— start DATA —
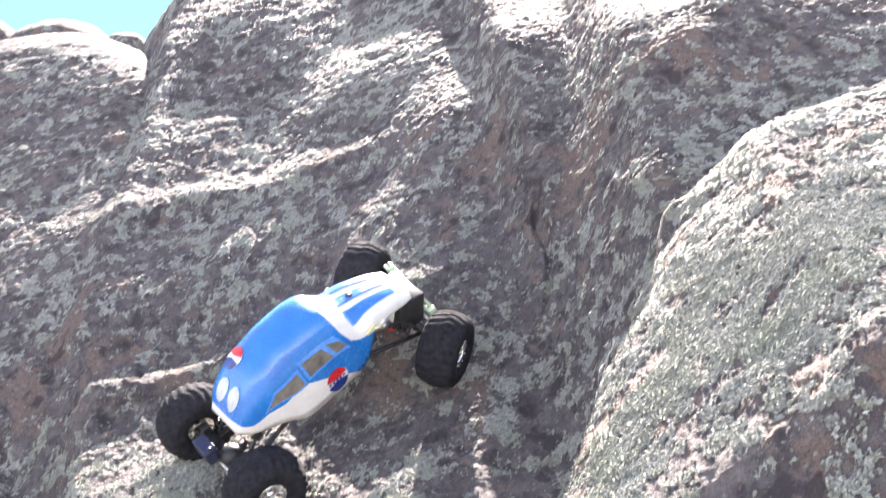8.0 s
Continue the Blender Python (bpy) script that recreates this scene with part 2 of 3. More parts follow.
def face_height(x, y):
    z = np.zeros(np.shape(x))
    wave = 0.09 * perlin(np.stack([x * 4.0, y * 2.0, 0 * x + 2.7], -1)) * ss(2.45, 2.75, y)
    for o in (-0.03, 0.0, 0.03):
        z = z + np.interp(y + wave + o, SLOPE_Y, SLOPE_Z) / 3
    z = z + 0.18 * ss(-0.55, 0.05, x) * ss(1.60, 2.42, y)
    z = z - 0.022 * np.exp(-((y - 2.43) / 0.09) ** 2) * (1 - ss(-0.42, -0.22, x))
    # the footings of the wheels
    z = z + 0.05 * np.exp(-((x + 0.51) ** 2 + (y - 2.06) ** 2) / 0.10 ** 2)
    z = z + 0.060 * np.exp(-((x + 0.20) ** 2 + (y - 2.21) ** 2) / 0.13 ** 2) + 0.024 * np.exp(-((x + 0.17) ** 2 + (y - 2.24) ** 2) / 0.06 ** 2)
    z = z - 0.014 * np.exp(-((x + 0.35) ** 2 + (y - 1.87) ** 2) / 0.09 ** 2)
    # low rib against the boulder
    z = z + 0.085 * ss(-0.25, 0.02, x) * ss(1.1, 1.3, y) * (1 - ss(1.45, 1.8, y))
    # the block at the head of the gully
    z = z + 0.16 * ss(0.07, 0.18, x + 0.1 * (y - 2.3)) * ss(2.02, 2.36, y) * (1 - ss(2.6, 4.4, y))
    # the upright crack in the gully
    z = z - 0.035 * np.exp(-((x - 0.150 - 0.010 * np.sin(y * 40)) / 0.007) ** 2) * ss(2.16, 2.20, y) * (1 - ss(2.33, 2.38, y))
    # ledges
    z = z + lip(x, y, LIP_A, 0.062, 0.03, 0.09) * (1 - 0.75 * ss(-0.36, -0.22, x))
    z = z + lip(x, y, LIP_B, 0.020, 0.04, 0.10) * (1 - ss(-0.32, -0.12, x)) * ss(-1.0, -0.82, x)
    z = z + lip(x, y, LIP_C, 0.030, 0.03, 0.10) * (1 - ss(-0.3, -0.12, x))
    # the cleft on the left
    d = side(x, y, SLAB_EDGE) + 0.05 * perlin(np.stack([x * 7, y * 7, 0 * x + 8.8], -1))
    z = z - 0.10 * ss(-0.02, 0.13, -d) * (1 - ss(0.16, 0.27, -d)) * ss(1.58, 1.74, y) * (1 - ss(2.2, 2.38, y)) - 0.07 * ss(0.0, 0.10, -d)
    z = z - 0.13 * ss(0.05, 0.22, -d) * (1 - ss(2.06, 2.42, y))
    z = z - 0.40 * ss(0.0, 0.45, -d) * ss(2.98, 3.30, y)
    # the buttress wall that closes the gully on the right
    t = np.maximum(0, y - 2.3)
    wall = 1.289 + 2.04 * (x - 0.199 - 0.07 * t) + 0.72 * (y - 1.96)
    top = 1.93 + 0.03 * (x - 0.6) + np.where(y < 2.42, 0.78, 0.44) * (y - 2.42)
    top = top + 0.05 * np.exp(-((x - 0.60) ** 2 + (y - 2.40) ** 2) / 0.12 ** 2) + 0.04 * ss(2.9, 3.0, y)
    top = top + 0.045 * np.exp(-((x - 0.47) ** 2 + (y - 2.29) ** 2) / 0.07 ** 2)
    wall = smin(wall, top, 0.06)
    z = smax(z, wall, 0.04)
    return sink(x, y, z)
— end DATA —
- REQUIRED WORK
Reproduce the full material exactly, excluding the pictures.

- RESULT OF THIS TASK
8.0 s
Continue the Blender Python (bpy) script that recreates this scene with part 2 of 3. More parts follow.
def face_height(x, y):
    z = np.zeros(np.shape(x))
    wave = 0.09 * perlin(np.stack([x * 4.0, y * 2.0, 0 * x + 2.7], -1)) * ss(2.45, 2.75, y)
    for o in (-0.03, 0.0, 0.03):
        z = z + np.interp(y + wave + o, SLOPE_Y, SLOPE_Z) / 3
    z = z + 0.18 * ss(-0.55, 0.05, x) * ss(1.60, 2.42, y)
    z = z - 0.022 * np.exp(-((y - 2.43) / 0.09) ** 2) * (1 - ss(-0.42, -0.22, x))
    # the footings of the wheels
    z = z + 0.05 * np.exp(-((x + 0.51) ** 2 + (y - 2.06) ** 2) / 0.10 ** 2)
    z = z + 0.060 * np.exp(-((x + 0.20) ** 2 + (y - 2.21) ** 2) / 0.13 ** 2) + 0.024 * np.exp(-((x + 0.17) ** 2 + (y - 2.24) ** 2) / 0.06 ** 2)
    z = z - 0.014 * np.exp(-((x + 0.35) ** 2 + (y - 1.87) ** 2) / 0.09 ** 2)
    # low rib against the boulder
    z = z + 0.085 * ss(-0.25, 0.02, x) * ss(1.1, 1.3, y) * (1 - ss(1.45, 1.8, y))
    # the block at the head of the gully
    z = z + 0.16 * ss(0.07, 0.18, x + 0.1 * (y - 2.3)) * ss(2.02, 2.36, y) * (1 - ss(2.6, 4.4, y))
    # the upright crack in the gully
    z = z - 0.035 * np.exp(-((x - 0.150 - 0.010 * np.sin(y * 40)) / 0.007) ** 2) * ss(2.16, 2.20, y) * (1 - ss(2.33, 2.38, y))
    # ledges
    z = z + lip(x, y, LIP_A, 0.062, 0.03, 0.09) * (1 - 0.75 * ss(-0.36, -0.22, x))
    z = z + lip(x, y, LIP_B, 0.020, 0.04, 0.10) * (1 - ss(-0.32, -0.12, x)) * ss(-1.0, -0.82, x)
    z = z + lip(x, y, LIP_C, 0.030, 0.03, 0.10) * (1 - ss(-0.3, -0.12, x))
    # the cleft on the left
    d = side(x, y, SLAB_EDGE) + 0.05 * perlin(np.stack([x * 7, y * 7, 0 * x + 8.8], -1))
    z = z - 0.10 * ss(-0.02, 0.13, -d) * (1 - ss(0.16, 0.27, -d)) * ss(1.58, 1.74, y) * (1 - ss(2.2, 2.38, y)) - 0.07 * ss(0.0, 0.10, -d)
    z = z - 0.13 * ss(0.05, 0.22, -d) * (1 - ss(2.06, 2.42, y))
    z = z - 0.40 * ss(0.0, 0.45, -d) * ss(2.98, 3.30, y)
    # the buttress wall that closes the gully on the right
    t = np.maximum(0, y - 2.3)
    wall = 1.289 + 2.04 * (x - 0.199 - 0.07 * t) + 0.72 * (y - 1.96)
    top = 1.93 + 0.03 * (x - 0.6) + np.where(y < 2.42, 0.78, 0.44) * (y - 2.42)
    top = top + 0.05 * np.exp(-((x - 0.60) ** 2 + (y - 2.40) ** 2) / 0.12 ** 2) + 0.04 * ss(2.9, 3.0, y)
    top = top + 0.045 * np.exp(-((x - 0.47) ** 2 + (y - 2.29) ** 2) / 0.07 ** 2)
    wall = smin(wall, top, 0.06)
    z = smax(z, wall, 0.04)
    return sink(x, y, z)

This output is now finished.